Actually, I believe that the fact that women now have the right to vote in Saudi Arabia is a big change in their country. Maybe for us, it doesn't seem to be a lot because it now makes 76 years that women have the right to vote all over Canada but this change will be followed by a lot more changes in their country. The fact that women can vote in Saudi Arabia is important because with this right, women will be able to determine who is going to be the leader of their municipality. This future leader could be against the unfair power that a man can have over women, not that he thinks that they should be equal but simply that men should control less women, give them a little bit more freedom. Also, now, women can be part of the election and run for office. This could really help the progress of a modern spirit (right now, they really think in a old way). If a women is in power, even if it's for a little territory, she will be able to make changes, good changes for women freedom. Those two changes really help the progress of genre equality in this country because without it, men would never vote for a women so it would be impossible for a women to be elected. And the question is; how can religion take place in the society without depriving the human rights? For some country, it's hard to have both (strong religion and no violation of women rights). In Canada, as it is said, in 1900, women had the same right than women in Saudi Arabia today. Now, in Canada, Religion is still in place (maybe less strong than before) and women have close to the same rights that men do. There still is some little things that isn't the same for women and men (swimsuit, women can't be topless in the street, sometimes the salary, etc.) but overall, women have strong rights and nothing is depriving their human rights. I believe that one day, with the globalization, Saudi Arabia will be able to get over their religion (not to loose their faith but to give less place to religion) and that women will have close to the same rights as men.
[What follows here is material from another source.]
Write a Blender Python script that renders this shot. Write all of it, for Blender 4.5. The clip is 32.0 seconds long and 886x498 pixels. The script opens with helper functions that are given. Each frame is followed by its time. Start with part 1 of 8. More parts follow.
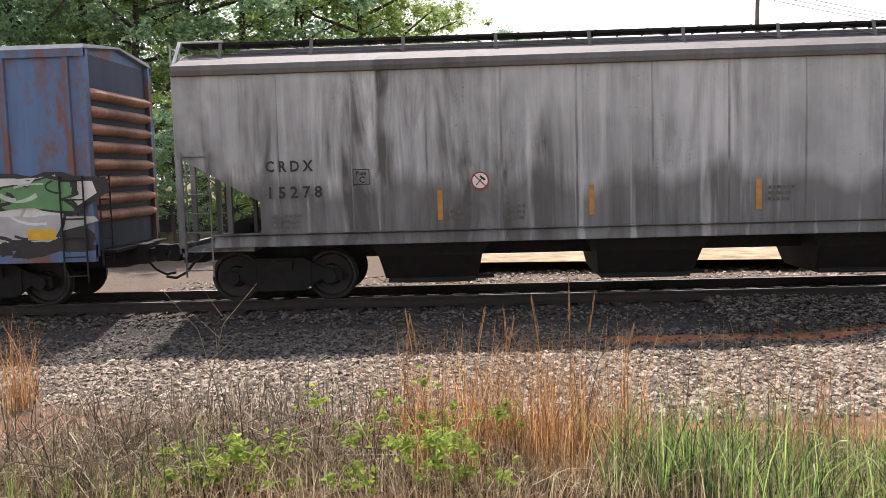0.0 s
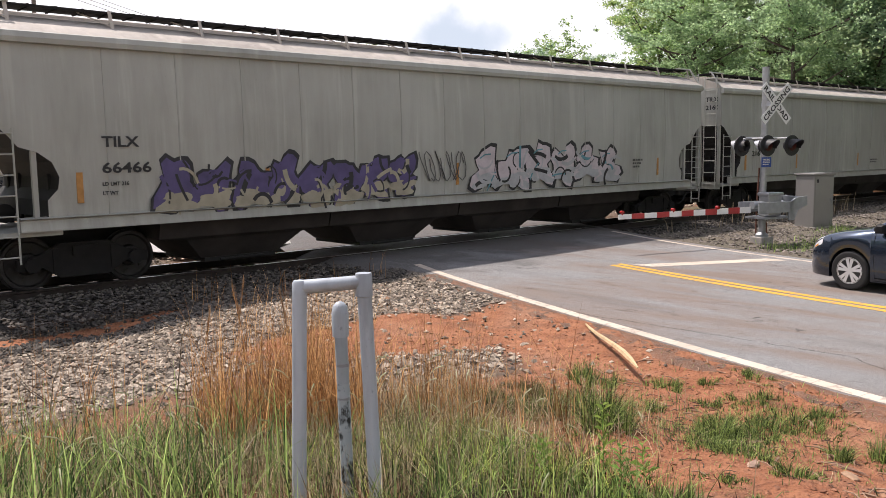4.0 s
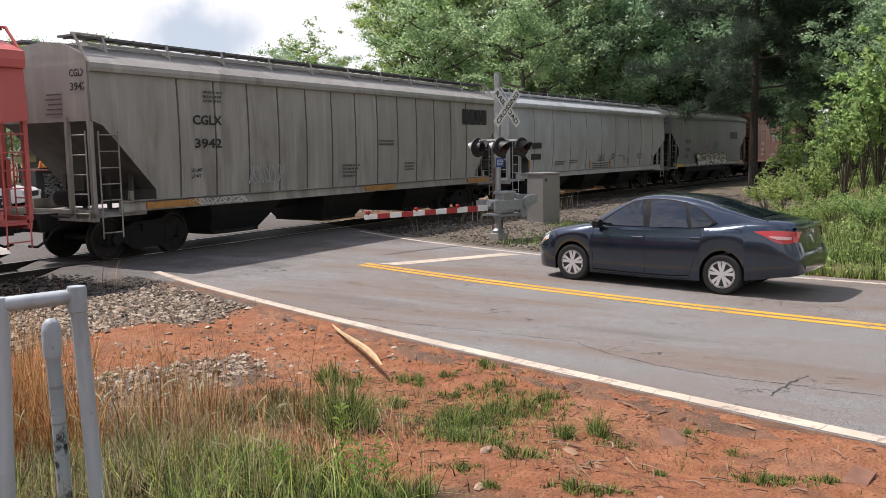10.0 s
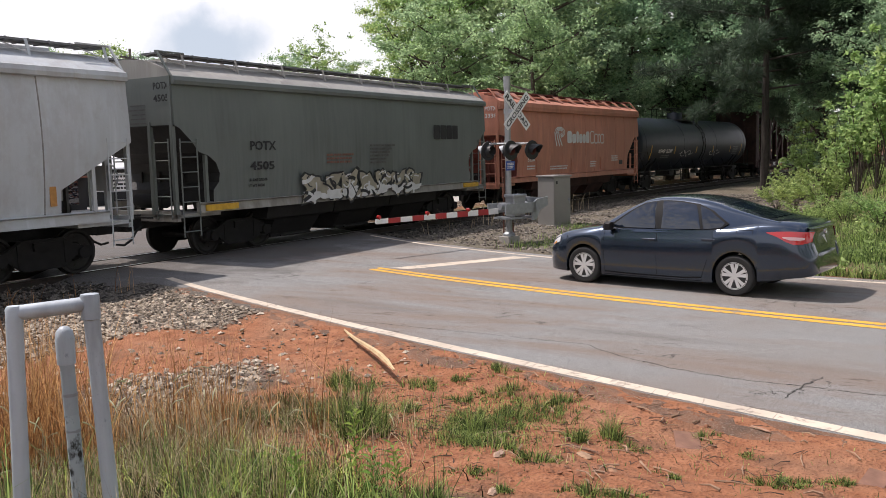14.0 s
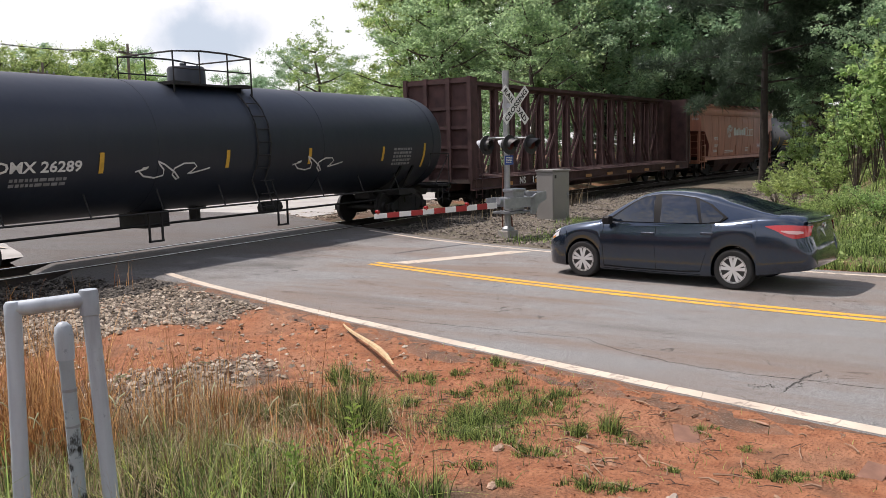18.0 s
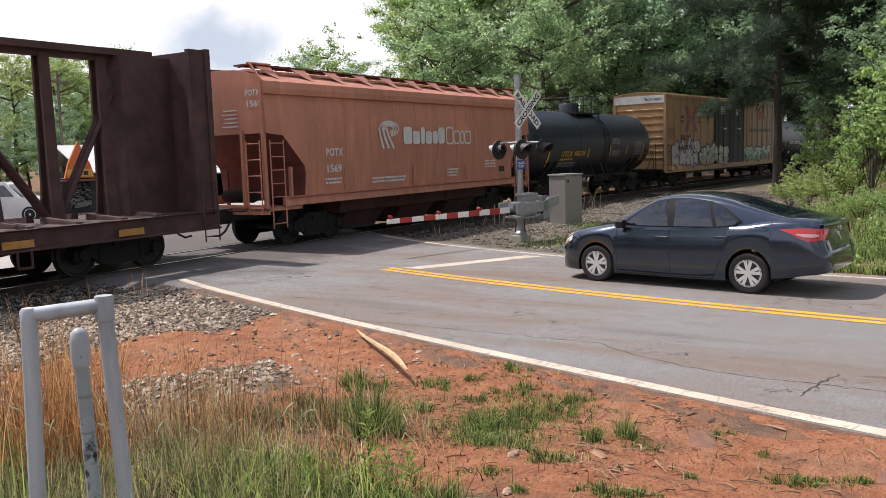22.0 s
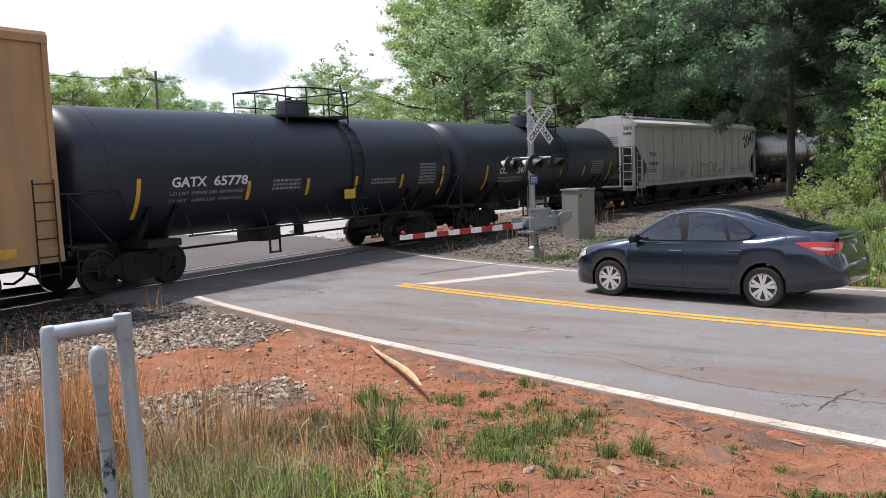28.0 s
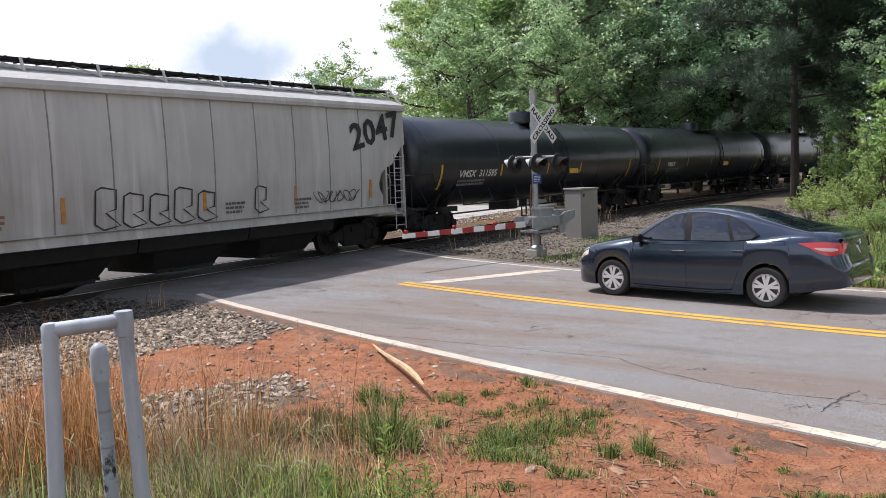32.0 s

First of all, the fact that women in Saudi Arabia have been given the right to vote is obviously an important step towards gender equality as women are granted a more important role in the society. However, I believe that with this alone, the problem of gender equality in Saudi Arabia still remains far from being resolved. Since women live under the supervision of their “male guardians”, their right to vote is restrained because they are highly influenced by the male who supervise them. For instance, as mentioned in the article, women are not allowed to drive a car without their “male guardian”. This ideology goes entirely against the idea of what is gender equality. I believe that the only way for this country to truly improve in terms of gender equality would be for them to separate religion from politics. If we take for example Canada, gender equality became an important issue that people felt the need to resolve as the church stepped away from the political scene. Of course, there are still problems of gender equality in Canada. However, if we take a look at all of the progress that we have done in the last 70 years or so, we have improved a lot and I believe that this has to do with the removal of the Church’s influence on political decisions. I believe that religion has an important role in every society. However, its place simply does not belong in politics because spirituality and faith are concepts that cannot be universalized and do not apply to everybody.